Tuesday, March 22, 2011

conversation with an genuinely ignorant person

I was walking to the bank the other day.  It is about a mile from my office and I walk there for exercise.  I see a man standing there talking to his truck.  I decide to get a little closer to see what he was saying and to listen to see if the truck answers him back.  He notices me looking at him and he asked me:

Ignoramus:  Can I help you?
Me:  I was just wondering if everything is ok. I mean, you are talking quite loudly to your truck there.
Iggy:  This is not my truck, I would not own this piece of shit mold of a truck if you paid me.  It is made in China.
Me:  Well, it is a Toyota but probably the thing was assembled in Tennessee.
Iggy:  I think it is owned by an A-rab. There are lots of them in Tennessee.
Me:  I had not heard that.
Iggy:  Yeh, they go to places like New York and Tennessee to hide out in the dry mosky areas.
Me:  Dry areas of Tennessee, you mean like over by Dalton?
Iggy:  Yep, they make Persian rugs there with secret messages about Muhammad.  I was looking at this truck to see if there was a bomb under it.
Me:  Under it? What for?
Iggy:  Well like, to drive into that crowd of teenagers over there and blow them all up. Create terror.
Me:  It must be working, I am terrified as we speak.  But teenagers?
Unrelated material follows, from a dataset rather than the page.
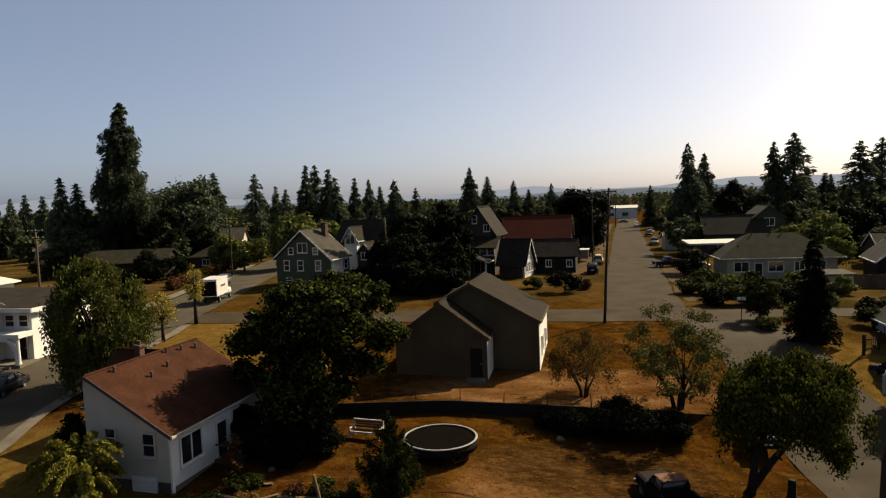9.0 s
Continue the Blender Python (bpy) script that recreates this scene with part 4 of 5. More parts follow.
def conifer(name, x, y, height, radius, count, size, mat, label, foot=0.1, ragged=0.35, droop=0.35, z=None, power=0.85, tops=1, group="", bulge=0.0):
    """A fir: a straight trunk, whorls of drooping boughs of unequal length, sprays along each."""
    t = thing(name, x, y, land(x, y) - 0.05 if z is None else z, float(rng.uniform(0, 360)), label, "conifer", group)
    m = Mesh()
    m.tube([(0, 0, -0.5), (0, 0, height * 0.5), (0, 0, height * 0.98)], [0.017 * height, 0.010 * height, 0.01], 7)
    pts, ways = [], []
    whorls = int(14 + height * (1.9 if height > 27 and tops > 1 else 1.1))
    total = 0.0
    boughs = []
    for w in range(whorls):
        f = foot + (1 - foot) * (w + rng.uniform(0, 0.6)) / whorls
        if f > 0.995:
            continue
        reach = radius * ((1 - f) ** power * (1 + bulge * math.sin(math.pi * min(1.0, f * 1.4))) + 0.03)
        if tops > 1:                                  # an old tree: tiers of long and short boughs
            reach *= 0.72 + 0.42 * abs(math.sin(w * 2.1))
        for k in range(rng.integers(4, 7)):
            a = rng.uniform(0, 2 * math.pi)
            ln = reach * rng.uniform(1 - ragged * 1.6, 1.12)
            if ln < 0.15:
                continue
            boughs.append((f * height, a, ln))
            total += ln ** 1.3
    for zz, a, ln in boughs:
        n = max(3, int(count * ln ** 1.3 / total))
        s = rng.uniform(0.12, 1.0, n) ** 0.8
        side = rng.normal(size=n) * 0.26 * ln * (1.15 - s)
        px = math.cos(a) * s * ln - math.sin(a) * side
        py = math.sin(a) * s * ln + math.cos(a) * side
        pz = zz - droop * ln * s ** 1.5 + 0.10 * ln * s - rng.normal(size=n) * 0.13 * ln - np.abs(side) * 0.2
        pts.append(np.stack([px, py, np.maximum(pz, 0.1)], 1))
        ways.append(np.tile([math.cos(a) * 0.8, math.sin(a) * 0.8, -0.55], (n, 1)))
        if ln > 1.4 and height > 12:
            m.tube([(0, 0, zz), (math.cos(a) * ln * 0.5, math.sin(a) * ln * 0.5, zz - droop * ln * 0.25), (math.cos(a) * ln * 0.9, math.sin(a) * ln * 0.9, zz - droop * ln * 0.75)],
                   [0.05, 0.035, 0.012], 4)
    pts, ways = np.concatenate(pts), np.concatenate(ways)
    part("crown", quads_mesh("crown", leaves(pts, size * 1.2, 0.0, ways, slim=0.26), mat), mat, t)
    part("trunk", m, M_BARK, t)
    return t


def copy_at(ob, x, y, k, kx=None, turn=None, label="", z=None):
    """A copy of a tree at another size."""
    kx = k if kx is None else kx
    c = copy_thing(ob, Matrix.Translation((x, y, (land(x, y) if z is None else z) - 0.05)) @ pose(0, 0, 0, 0, 0, float(rng.uniform(0, 360)) if turn is None else turn) @ Matrix.Diagonal((kx, kx, k, 1)))
    if label:
        c["label"] = label
    return c


# the large trees of the yard and its neighbours
MAPLE_LOBES = [(0.5, 2.7, 8.2, 5.0, 2.6), (-3.5, 2.2, 5.7, 3.0, 2.9), (-2.4, 0.8, 2.4, 2.7, 2.3), (-0.5, 1.6, 5.0, 3.5, 3.2), (-0.4, 0.5, 2.9, 2.2, 2.0), (-0.7, 0.0, 1.8, 1.9, 1.6), (4.2, 2.2, 6.6, 1.7, 1.6), (1.1, 0.9, 3.6, 2.4, 2.1), (2.4, 2.0, 5.0, 1.9, 1.6)]
broadleaf("maple_tree", -14.0, 47.8, 10.7, 6.0, 1.3, 92000, 0.132, L_MAPLE, M_BARK, "broad dark green maple tree shading the house", blobs=172, ball=0.15, squat=0.6, lobes=MAPLE_LOBES)
PLUM_LOBES = [(2.0, -0.5, 6.3, 3.9, 2.3), (4.9, -0.6, 4.4, 1.9, 2.0), (-0.7, -0.3, 5.3, 1.7, 1.2), (2.4, -1.4, 5.0, 2.6, 1.7)]
broadleaf("plum_tree", 10.9, 43.4, 9.1, 4.5, 2.6, 48000, 0.102, L_PLUM, M_BARK, "leaning leafy tree with hanging twigs beside the lane", lean=(2.4, -0.6), blobs=80, ball=0.17, hang=1.0,
          stems=2, lobes=PLUM_LOBES, forks=((1.0, -0.2, 3.9), (2.9, -0.5, 4.1)))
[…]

Most people would be glad if there were no more hormone driven mindless teenagers hangin out on the street corner.  So that plan may backfire.
Iggy:  Well, they are not very bright!
Me:  The teenagers or the terrorists?
Iggy:  Don't you see the plan, first they start with using our trucks...
Me:  Like the Dodge Ram that is assembled in Mexico.
Iggy:  Yeh exactly and then they kill our children, then they install a communist government.
Me:  Don't you mean a fascist government, most people confuse the two, and then they kill Jesus again?
Iggy:  Yep, Well, them Jews should have stopped them from killing him the first time.  You know, he will keep coming back.
Me:  Jesus?
Iggy: Yup, they can't keep that dude down.
Me:  God bless you young man.

Iggy gives me the thumbs up.

Me:  Well, as long as everything is ok, I gotta get to the bank.  Walking away quickly in a serpentine montion.
Ignoramus:  Yep, Ok, nice talkin to ya.

Ignoramus returned to looking at the truck, gave it a three finger salute and walked on mumbling.